Question Type:
Necessary Assumption
Stimulus Breakdown:
Conclusion: Blue Irises is not part of city-art-movement.
Evidence: Most city-art-movement stuff is both (1) bold brushwork and (2) sharp light/shadow contrast
If not both of those, then abstract (no light/shadow).
Blue Irises has bold brushwork but no sharp light/shadow contrast.
Answer Anticipation:
We know a lot about what parts of the city-art-movement have going on. There's only two ways to qualify - have the right pair of characteristics, or be an abstract painting. If something met neither of those criteria, it would be safe to say it wasn't part of the city-art-movement. Blue Irises, we are told, fails the 'two characteristics' test. For all we know it could be an abstract painting though! In order to make the bold claim that it's definitely not part of the movement, we'll need to close off the 'abstract' avenue for it.
Correct answer:
C
Answer choice analysis:
(A) This should actually make us nervous that the painting might be abstract, undermining the whole argument.
(B) Zero shadows would be consistent with being abstract - again, potentially undermining the argument!
(C) Bingo. As long as the 'abstract' avenue is still available, we can't possibly conclude this painting is out of the movement. Gotta close that door. (Note the negation: if the painting is abstract, it's not guaranteed to be in the movement, but it could be, which means the conclusion is unsupported/unsupportable.)
(D) Massive overbroadness alert!
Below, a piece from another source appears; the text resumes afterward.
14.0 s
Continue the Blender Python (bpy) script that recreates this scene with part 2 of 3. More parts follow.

We don't need all of the paintings ever made (even if limited to nonrepresentational ones in this city) to do anything here to justify a conclusion about this one particular painting.
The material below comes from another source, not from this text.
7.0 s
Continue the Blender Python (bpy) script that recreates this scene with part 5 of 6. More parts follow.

(E) This would put all the sharp contrast paintings into the movement - which is not relevant for concluding that this painting (which does NOT have sharp contrast) is NOT part of the movement. Don't get stuck making an illegal negation of this conditional to support the conclusion - that's not a valid move (and the resulting conditional is also not necessary to complete the argument).
Takeaway/Pattern:
The correct answer here is also a sufficient assumption for the argument. Remember, a lot of correct answers to assumption questions will actually check off both boxes: necessary and sufficient. While our answer did not need to be sufficient here, it's perfectly fine that it was. The safety net is the negation test, but the negation doesn't always make the conclusion a verifiably false thing to say. It often simply makes the conclusion 'a thing you can't conclude with any certainty'. That still qualifies as 'destroying the argument'!